Okay this one is really interesting. It just shows you that some people are miles ahead of their time. It’s about the identification of the source of the Nile, a topic of great interest in the west since Roman times, during which it a commonplace to call anything challenging ‘as difficult as to find the source of the Nile’. Several legions died trying. The mystery was eventually solved by John Speke. However, the hero of the tale is one Richard Burton.
This remarkable man, while British on paper was brought up all over Europe. (Big props to Burton as a schoolboy, who observed: ‘the sun never sets on the British Empire, but then it never rises either’). He grew up to be incredible at languages, speaking 25 well, and many dialetics. He had a system in which he could acquire a new language in two months, and never seemed to understand why others found it hard (!) He was the first Western person to go on the Haaj, managing to disguise himself as a Muslim (incredibly impressive, also very problematic).
He got the commission to try and find the Nile, though the voyage was underfunded, and at the last minute added Speke. So rough was Africa on European biology that people kept dying between agreeing to join and actually going. Speke managed to stay alive. Totally different to Burton, he was an aristocrat who spoke one language (English), and that not well. His main interest in going into the interior was, get this, hunting, so he could have specimens for the private museum he planned for his estate. It’s beyond satire. To give a flavour of the man, he was offered at one point the chance to dress as an Arab to make one section of the journey safer, but declined because he thought the Arabs were just trying to demean him by making him dress like them. Burton outright LOL-ed at the idea that Arabs would think themselves inferior to the English.
The two men and their army of porters endured many terrible things, starvation, fevers (a LOT of them), attack (in Burton’s case a spear through the mouth), etc. To give Speke his due, he was tough as hell. Once he was cover in beetles and tried to get one out of his ear with a knife, which ended up leaving him deaf.
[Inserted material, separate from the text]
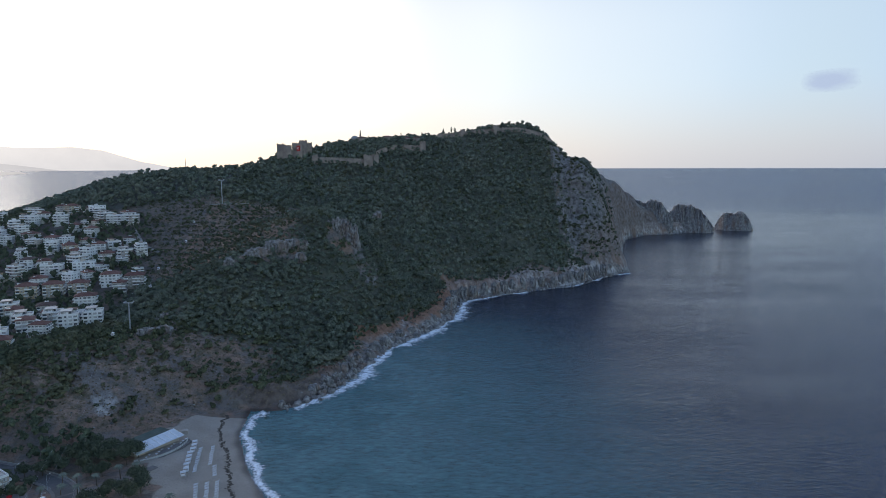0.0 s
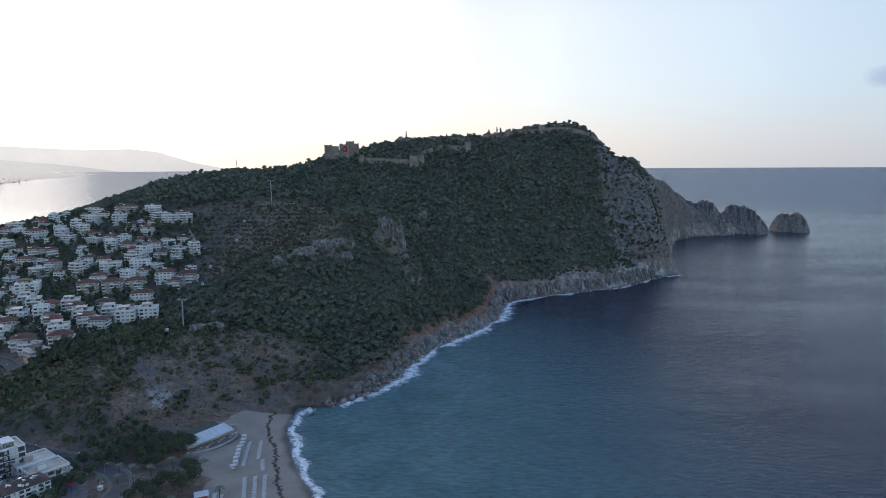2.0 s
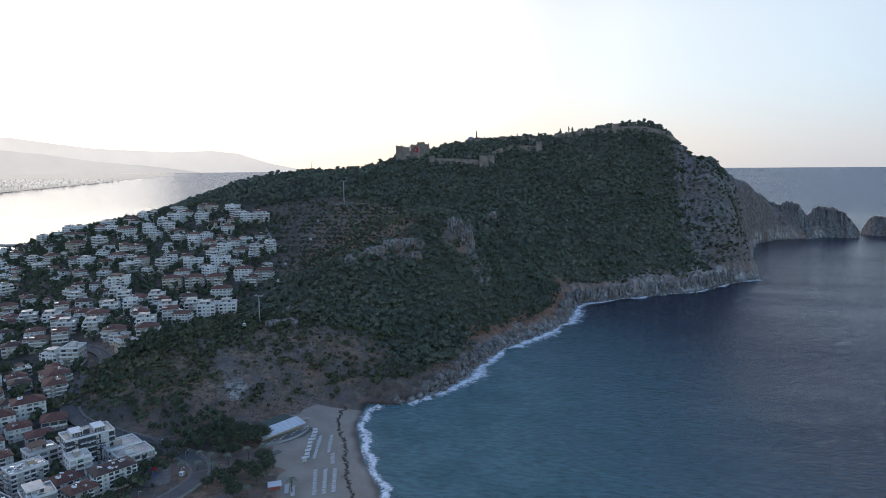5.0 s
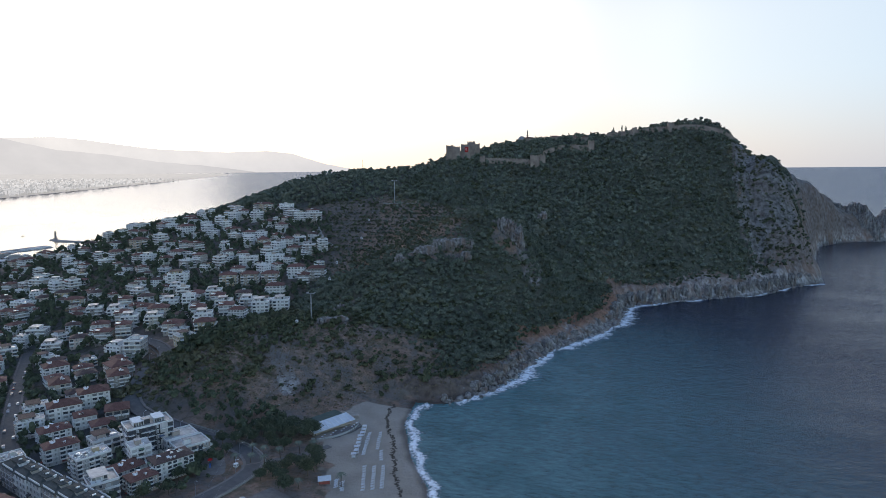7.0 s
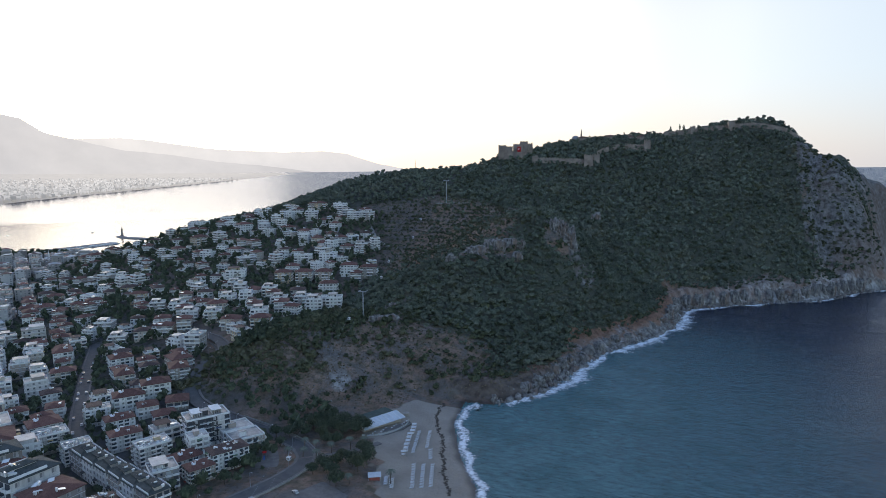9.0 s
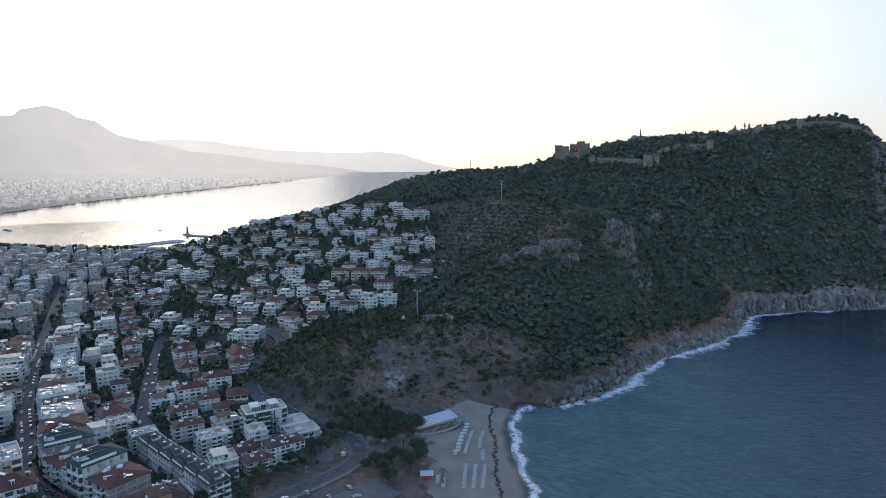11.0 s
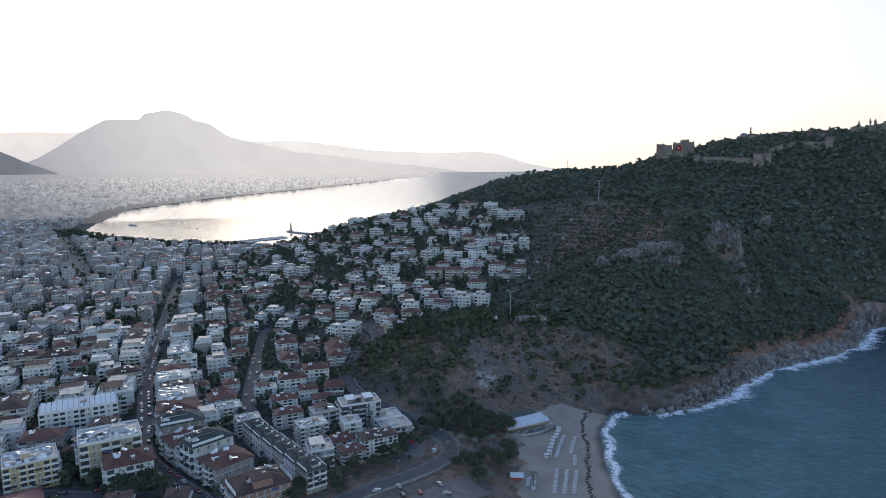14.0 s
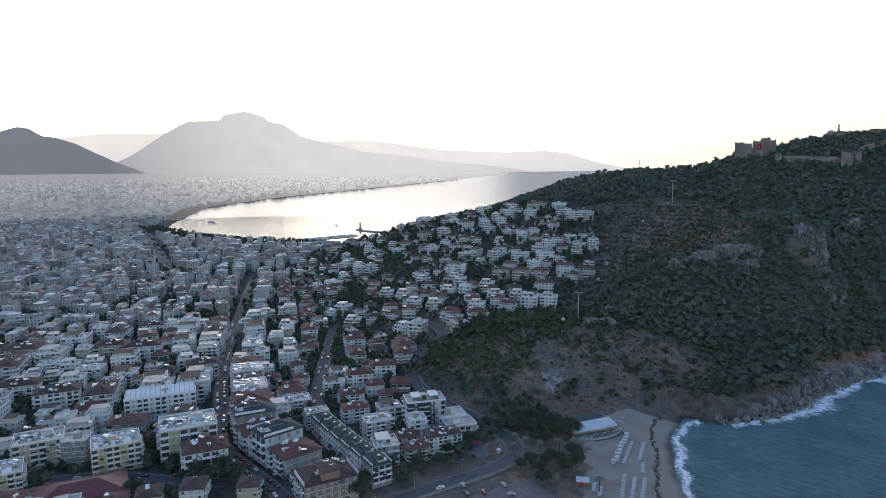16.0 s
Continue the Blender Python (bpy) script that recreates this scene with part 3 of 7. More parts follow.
# ---- mesh tools ----
class Shape:
    """Faces gathered into one mesh; every face has a material slot."""

    def __init__(self):
        self.v, self.f, self.s = [], [], []

    def poly(self, pts, slot=0):
        n = len(self.v)
        self.v += [tuple(p) for p in pts]
        self.f.append(tuple(range(n, n + len(pts))))
        self.s.append(slot)

    def box(self, x0, y0, z0, x1, y1, z1, slot=0, m=None, skip=""):
        n = len(self.v)
        pts = [(x, y, z) for z in (z0, z1) for x, y in ((x0, y0), (x1, y0), (x1, y1), (x0, y1))]
        if m is not None:
            pts = [tuple(m @ Vector(p)) for p in pts]
        self.v += pts
        faces = {"b": (0, 3, 2, 1), "t": (4, 5, 6, 7), "f": (0, 1, 5, 4), "r": (1, 2, 6, 5), "k": (2, 3, 7, 6), "l": (3, 0, 4, 7)}
        for key, q in faces.items():
            if key not in skip:
                self.f.append(tuple(n + i for i in q))
                self.s.append(slot)

    def tube(self, a, b, r0, r1, sides=6, slot=0):
        a, b = Vector(a), Vector(b)
        q = (b - a).to_track_quat("Z", "Y")
        n = len(self.v)
        for c, r in ((a, r0), (b, r1)):
            for k in range(sides):
                t = 2 * math.pi * k / sides
                self.v.append(tuple(c + q @ Vector((r * math.cos(t), r * math.sin(t), 0))))
        for k in range(sides):
            j = (k + 1) % sides
            self.f.append((n + k, n + j, n + sides + j, n + sides + k))
            self.s.append(slot)
        self.f.append(tuple(n + sides + k for k in range(sides)))
        self.s.append(slot)

    def loft(self, rings, slot=0, cap=True):
        """Rings of the same number of points, joined one to the next."""
        n, k = len(self.v), len(rings[0])
        for ring in rings:
            self.v += [tuple(p) for p in ring]
        for i in range(len(rings) - 1):
            for j in range(k):
                jj = (j + 1) % k
                self.f.append((n + i * k + j, n + i * k + jj, n + (i + 1) * k + jj, n + (i + 1) * k + j))
                self.s.append(slot)
        if cap:
            self.f.append(tuple(n + (len(rings) - 1) * k + j for j in range(k)))
            self.s.append(slot)

    def hip(self, x0, y0, x1, y1, z, rise, over=0.6, slot=0, thick=0.25):
        x0, y0, x1, y1 = x0 - over, y0 - over, x1 + over, y1 + over
        self.box(x0, y0, z, x1, y1, z + thick, slot, skip="t")
        z += thick
        w, d = x1 - x0, y1 - y0
        if w >= d:
            a, b = (x0 + d / 2, (y0 + y1) / 2, z + rise), (x1 - d / 2, (y0 + y1) / 2, z + rise)
            p = [(x0, y0, z), (x1, y0, z), (x1, y1, z), (x0, y1, z)]
            for q in ((p[0], p[1], b, a), (p[1], p[2], b), (p[2], p[3], a, b), (p[3], p[0], a)):
                self.poly(q, slot)
        else:
            a, b = ((x0 + x1) / 2, y0 + w / 2, z + rise), ((x0 + x1) / 2, y1 - w / 2, z + rise)
            p = [(x0, y0, z), (x1, y0, z), (x1, y1, z), (x0, y1, z)]
            for q in ((p[0], p[1], a), (p[1], p[2], b, a), (p[2], p[3], b), (p[3], p[0], a, b)):
                self.poly(q, slot)

    def weld(self):
        """Points in one place become one."""
        seen, back = {}, []
        for p in self.v:
            key = tuple(round(c, 4) for c in p)
            back.append(seen.setdefault(key, len(seen)))
        self.v = list(seen)
        self.f = [tuple(back[i] for i in f) for f in self.f]

    def mesh(self, name, *materials):
        me = bpy.data.meshes.new(name)
        me.from_pydata(self.v, [], self.f)
        for m in materials:
            me.materials.append(m)
        if len(materials) > 1:
            me.polygons.foreach_set("material_index", self.s)
        me.update()
        return me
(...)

Here is Burton describing one incident, saying that he had set out to do or die, and: ‘I had done my best, and now nothing appeared to remain for me but to die as well.’
At the end of the expedition they were able to more or less figure that the source was in one of three lakes they had found (i.e., been led to by locals). One of these lakes only Speke had been to, Burton being too unwell. Speke became convinced this was the source. Getting back to England before Burton, he controlled the narrative, and the posh people in the Royal Geographic decided this posh man was clearly a better choice to lead the second Expedition than Burton. He was obviously heartbroken. Speke went back, established it was the lake he had seen, and then renamed it from Nyanza to Lake Victoria:
“Burton had found the renaming of the Nyanza not just presumptuous but preposterous: ‘My views . . . About retaining native nomenclature have ever been fixed, and of the strongest. Nothing can be so absurd as to impose English names on any part, but especially upon places in the remote interior parts of Africa’”
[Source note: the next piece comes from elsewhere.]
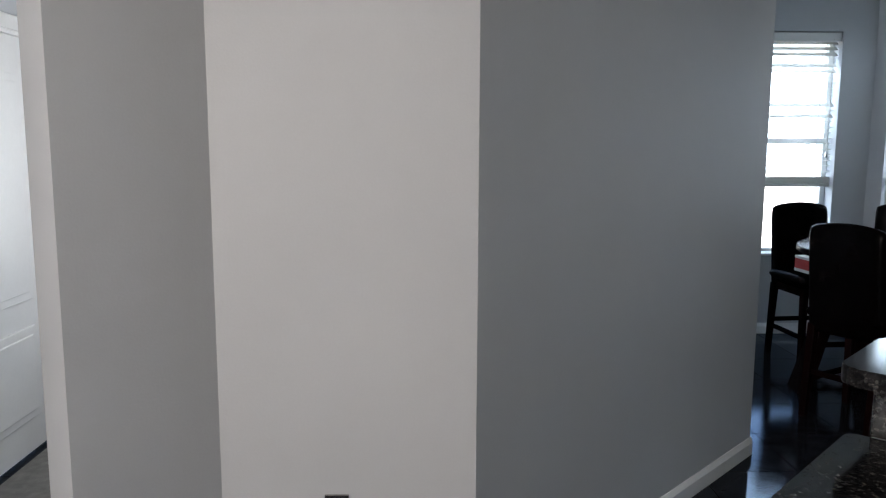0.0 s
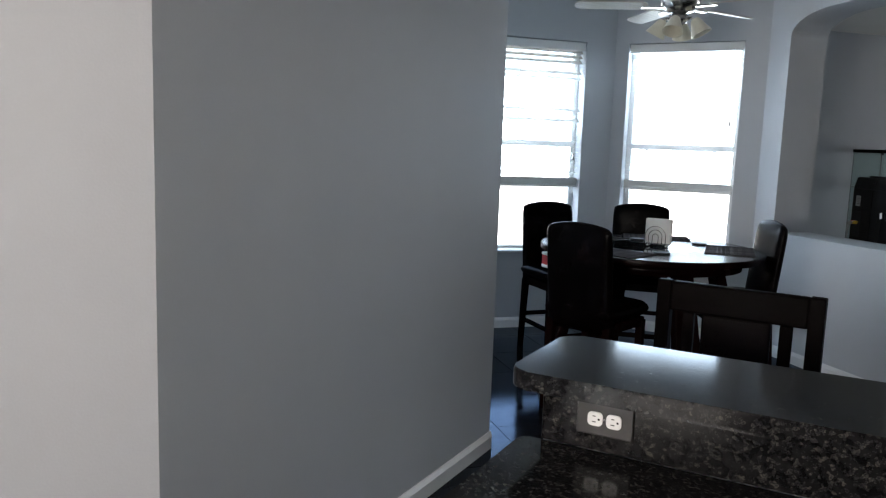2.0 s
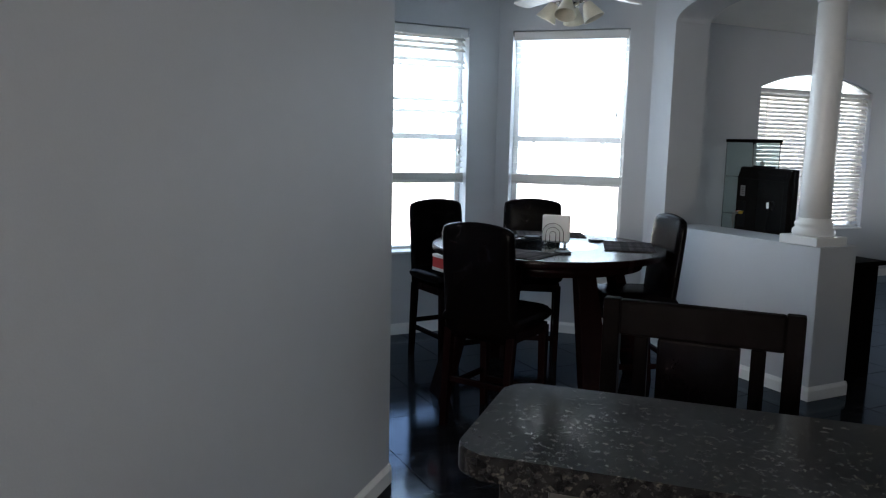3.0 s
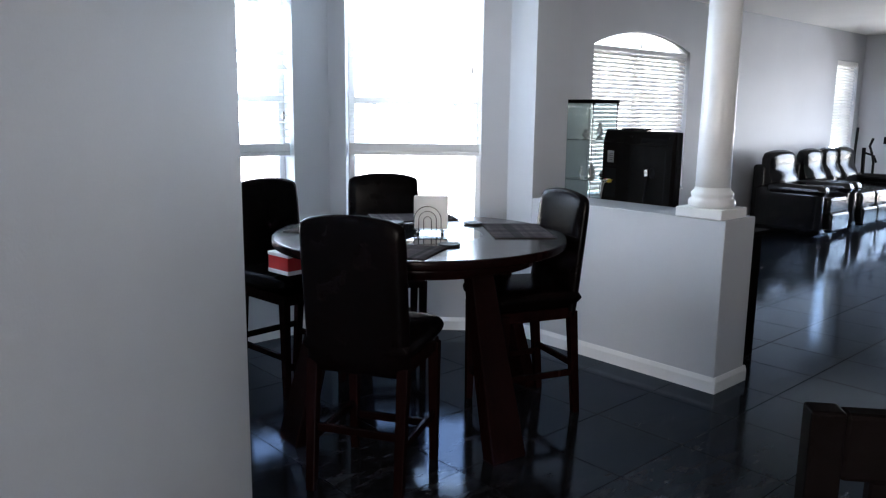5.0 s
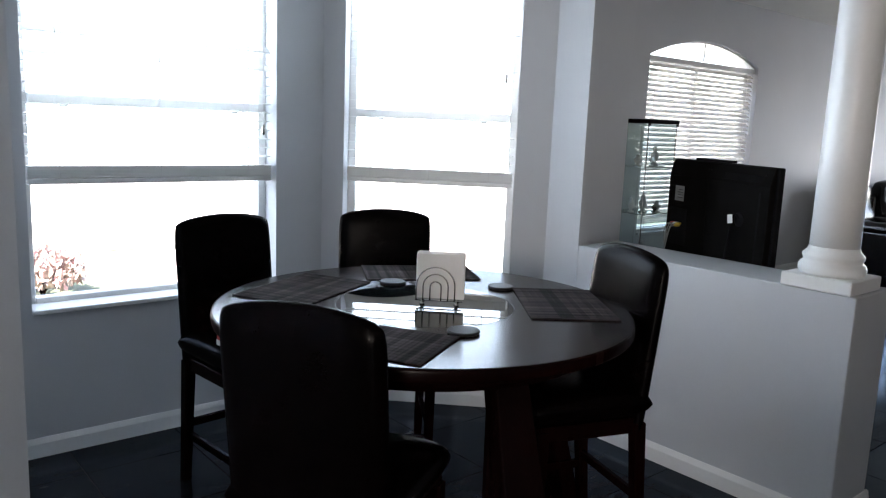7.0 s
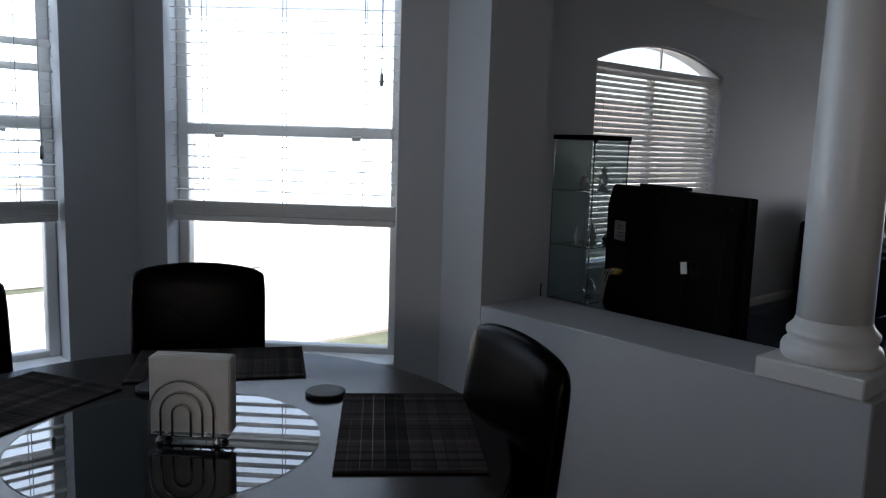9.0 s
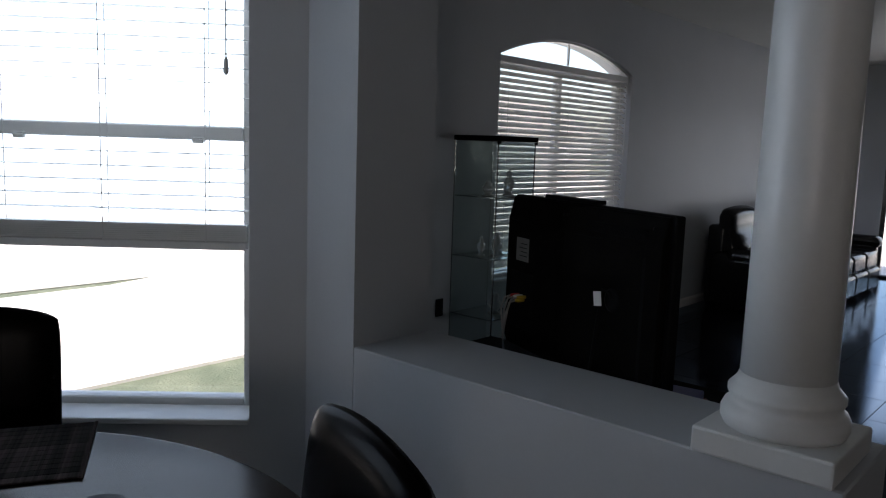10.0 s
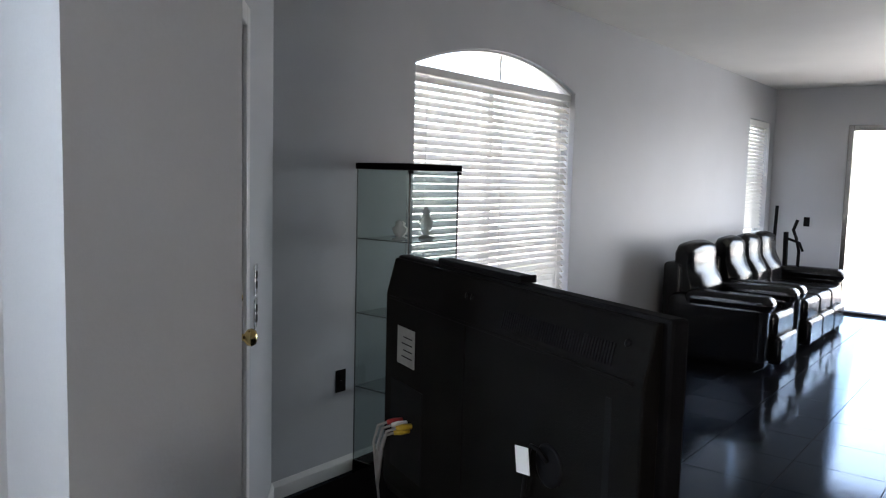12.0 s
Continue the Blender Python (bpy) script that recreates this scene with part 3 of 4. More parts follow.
# ---- doors ----


def panel_door(name, m, x0, x1, z1, label, hinge_left, thick=0.035, knob=BRASS, depth=0.03, rows=((0.25, 0.70), (0.83, 1.90))):
    d = thing(name, m, label, "door", kind="structure")
    lo, hi = x0 + 0.025, x1 - 0.025
    part("slab", Shape().box((lo, depth, 0.012), (hi, depth + thick, z1 - 0.025), 0.003, 1), TRIM, d)
    w = hi - lo
    for a, b in ((0.14, 0.86),):
        for z0, z2 in rows:
            s = Shape()
            X0, X1 = lo + a * w, lo + b * w
            s.box((X0, depth - 0.012, z0), (X1, depth + 0.002, z2), 0.005, 2)
            s.box((X0 + 0.04, depth - 0.021, z0 + 0.04), (X1 - 0.04, depth - 0.010, z2 - 0.04), 0.006, 2)
            part("door_panel", s, TRIM, d)
    for a, b in ((x0, x0 + 0.025), (x1 - 0.025, x1)):
        part("door_jamb", Shape().box((a, 0.0, 0), (b, 0.12, z1)), TRIM, d)
    part("door_jamb", Shape().box((x0 + 0.025, 0.0, z1 - 0.025), (x1 - 0.025, 0.12, z1)), TRIM, d)
    for a, b, z0, z2 in ((x0 - 0.065, x0 + 0.008, 0, z1 + 0.06), (x1 - 0.008, x1 + 0.065, 0, z1 + 0.06), (x0 + 0.008, x1 - 0.008, z1 - 0.008, z1 + 0.06)):
        part("casing", Shape().box((a, -0.018, z0), (b, -0.001, z2), 0.005, 2), TRIM, d)
    kx = hi - 0.07 if hinge_left else lo + 0.07
    k = part("door_knob", Shape().lathe([(0.032, 0), (0.032, 0.008), (0.013, 0.014), (0.012, 0.035), (0.026, 0.045), (0.030, 0.060), (0.022, 0.074), (0.004, 0.078)], 20,
             pose(kx, depth, 1.03, 90)), knob, d, "round brass knob")
    part("deadbolt", Shape().lathe([(0.030, 0), (0.028, 0.012), (0.012, 0.018), (0.011, 0.030), (0.003, 0.031)], 18, pose(kx, depth, 1.16, 90)), knob, d, "brass deadbolt")
    return d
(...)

How contemporary is this man?!? Side bar, here he is on the Indians: Writing that Indians would soon decide that ‘the English are not brave, nor clever, no generous, not civilized, nor anything but surpassing rogues.’
You can see where he was not popular with the upper classes. Burton went on to variety of minor civil service roles while Speke had a fatal hunting accident that sounds a lot like a suicide. He had told Burton years before that “being tired of life he had come to be killed in Africa.”
Burton went on to translate the Kama Sutra (!), which made him a rich man. I loved this: “I have struggled for forty-seven years, distinguishing myself honourably in every way I possibly could. I never had a compliment nor a thank you nor a single farthing. I translate a doubtful book in my old age, and immeditaely make sixteen thousand guineas. Now that I know the tastes of England, we need never be without money.”
While Speke has the honour of identifying the source, Burton is the one about home multiple biographies are written; poor Speke has one monograph from over a hundred years ago. So I guess there’s justice in that somewhere.